@bluedog seems to be swimming in a sea of misinformation without a science-background paddle to get them out, which is distressing but not unusual.
Bluedog, every point you’re raising has been addressed, and addressed reasonably, by dozens of epidemiologists, virologists, drug developers, doctors, nurses, science communicators, and public health experts.
If what you’re saying here is “I don’t trust any of them because they’re too self-interested,” then not only are you missing the boat on why most of them are doing the work they do, but there’s no point in listening to anyone involved in medical science. You can stop pretending that you take them seriously – or hoping that they’re going to give you some magical nonscientific response to your concerns. At that point you can just go pick up an herbalist book and hope that it’s clear and honest about why human lifespans were so much shorter back when that was the best anyone could hope for in terms of medicine. If it’s honest, it’ll also bring you back around to pharmaceuticals, because so much in medicine comes from plants – only science has been applied to find out what exactly it is that makes the cure go, the molecules have been identified, and the drug companies have avoided clearing entire forests in a hunt for tiny quantities of the magic and instead gone and synthesized the active ingredients in labs. And those molecules are very much the same as the ones in the plants. That was a couple decades’ worth of intense and fashionable science, and some’s still around.
If what you’re saying is “I’m scared,” then please go watch some videos of nurses taking you through covid wards, and read some covid-autopsy papers, so you’ll know what to be scared of. Have a good gander at what that virus does to the insides of people’s bodies. The vaccines themselves have turned out to be spectacularly safe after hundreds of millions of doses have been given. Most of what you take for whatever ails you is more dangerous to you than these vaccines are likely to be.
If what you’re saying is “I don’t want to be forced,” well, you aren’t. Because our government is ridiculously tolerant, anyone can go ahead and be as unreasonable with their own health as they like. You just aren’t allowed to go spreading a bad disease to other people, so you’ll have to get tested quite often and isolate if you catch it.
If what you’re saying is “people shouldn’t have to consider other people,” then may I suggest making better friends with Bezos so you can hitch a ride on that rocket to a place where you won’t have other people to worry about. Here on earth we have to consider each other. More and more all the time.
If what you’re saying is “make people feel safe,” then at this point my preferred option is to require vaccination for most of what people want to do. You’ll notice that after years of hysterics, almost nobody worries about the varicella vax, the HPV vax, Dtap, most of the ones you need for kindergarten. Or meningitis, which some colleges require. Or hep C, or pneumovax. And that’s because vaccines are the most spectacular public-health win we’ve ever had. Hardly anyone suffers ill effects; diseases vanish; outcry also subsides.

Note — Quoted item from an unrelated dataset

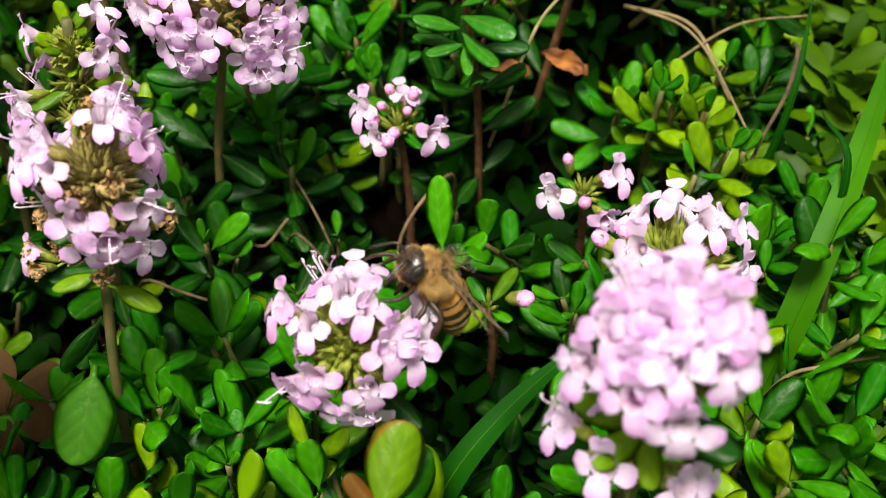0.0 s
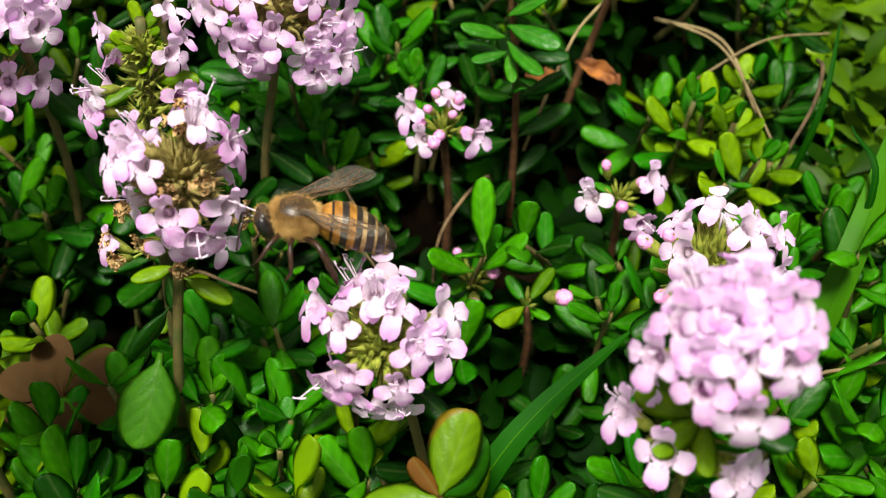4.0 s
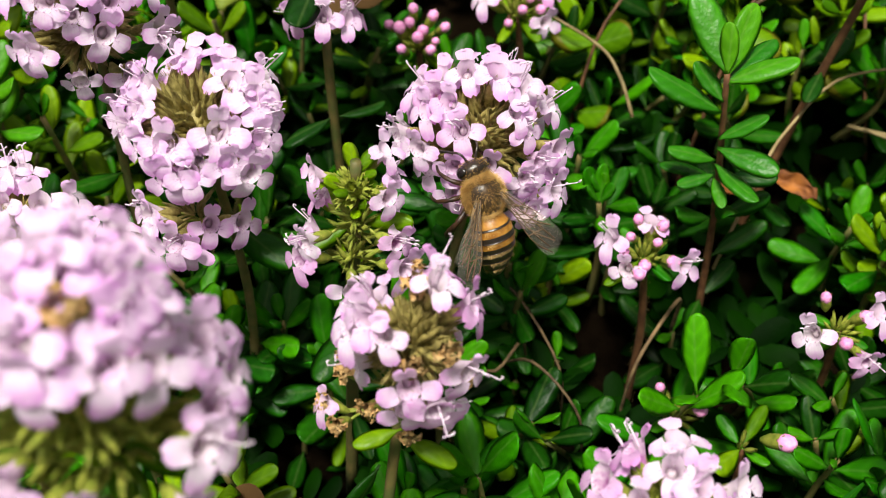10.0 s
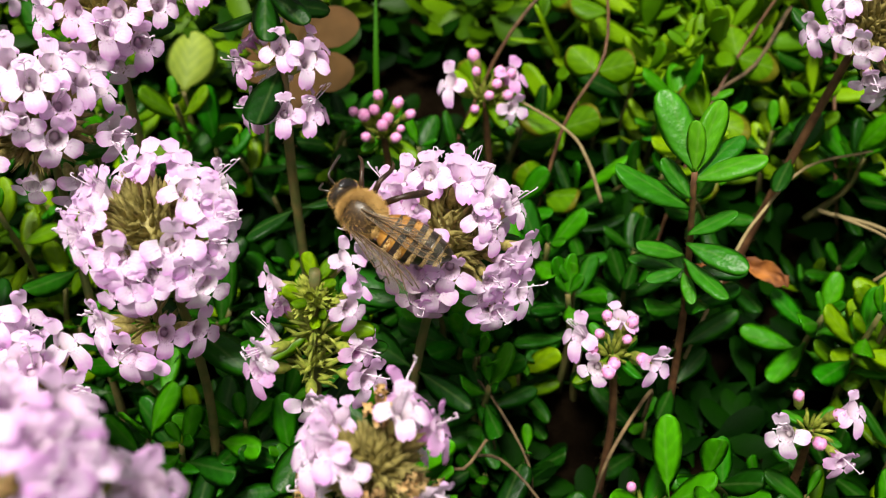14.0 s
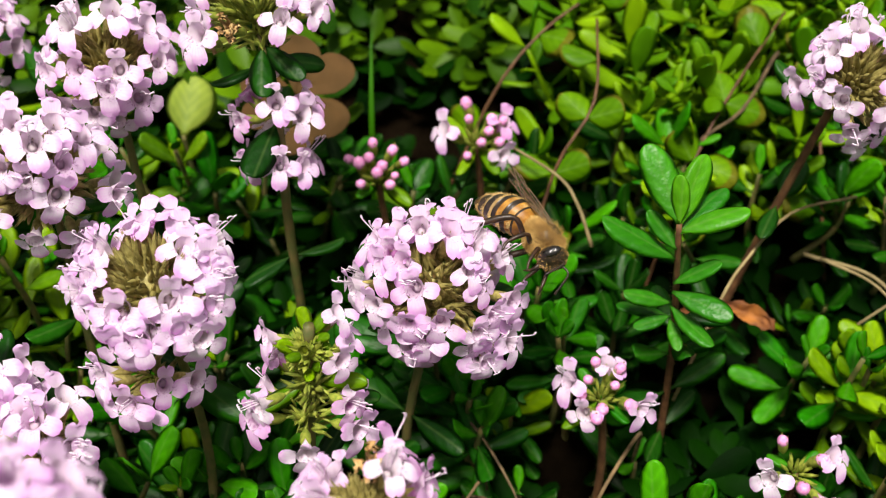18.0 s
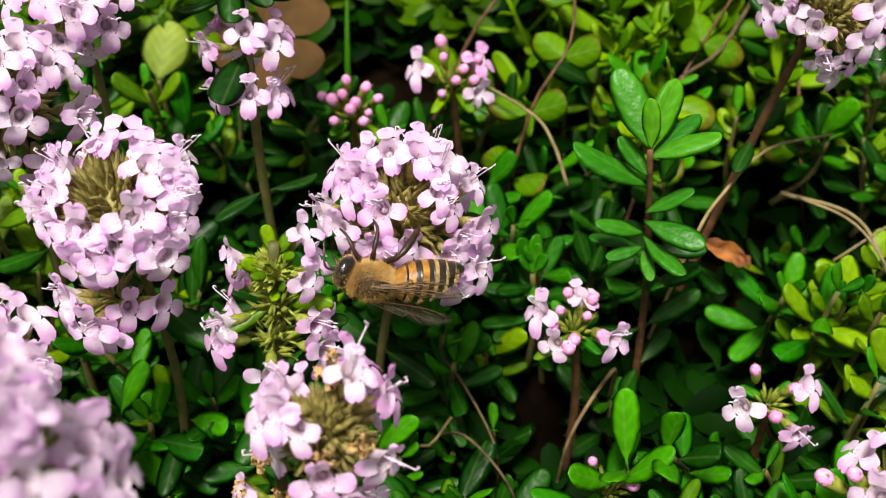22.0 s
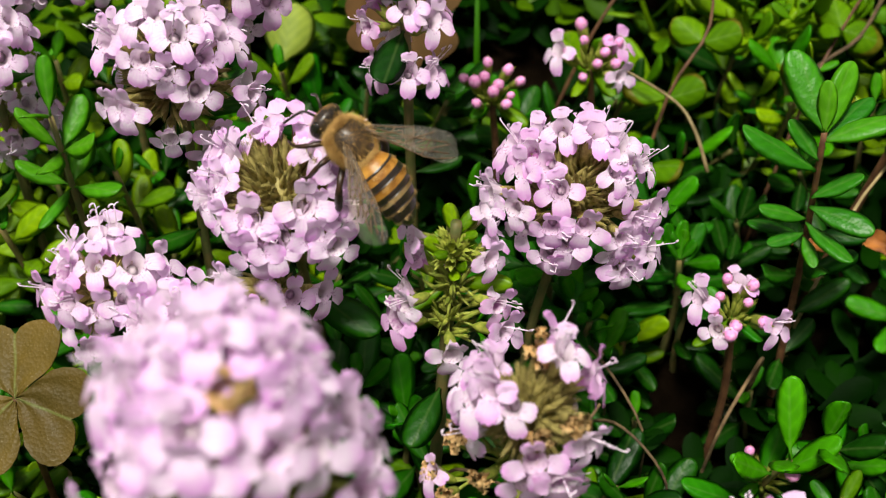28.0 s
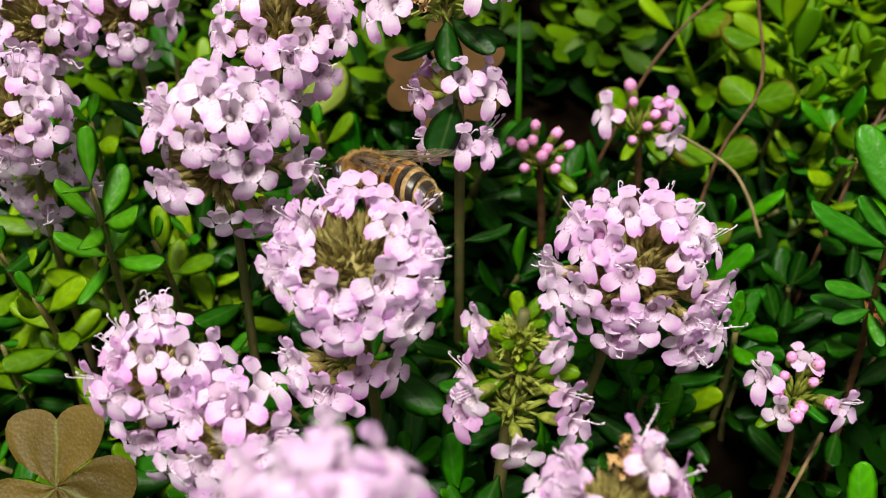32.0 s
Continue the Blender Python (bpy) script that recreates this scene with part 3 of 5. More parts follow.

If, in the face of all evidence to the contrary, what you’re saying is “I dunno, looks pretty sus,” then I can’t do anything about an enjoyment of paranoias, a need for secret and superior knowledge, and an unwillingness to take the deaths of millions seriously.
If what you’re saying is “Purity Of Essence,” then ain’t nothing to say.
Yeah – I saw something from some rural-medicine person in Indiana who’s using this as a platform for more money for rural medicine, and it’s really annoying to get this spin. Yes, rural America needs more doctors. But no, the doc’s living 45 minutes away is not the reason why rural people aren’t being persuaded by kindly, familiar Dr. Wenowdis. (s.v.: we have zoom now, and I hear most people are on the telephone, and I don’t know what fantasy world this is in which all city folk have trusted Dr. Wenowdis consulting in some kind of Norman Rockwell scene and rolling up their sleeves in consequence.)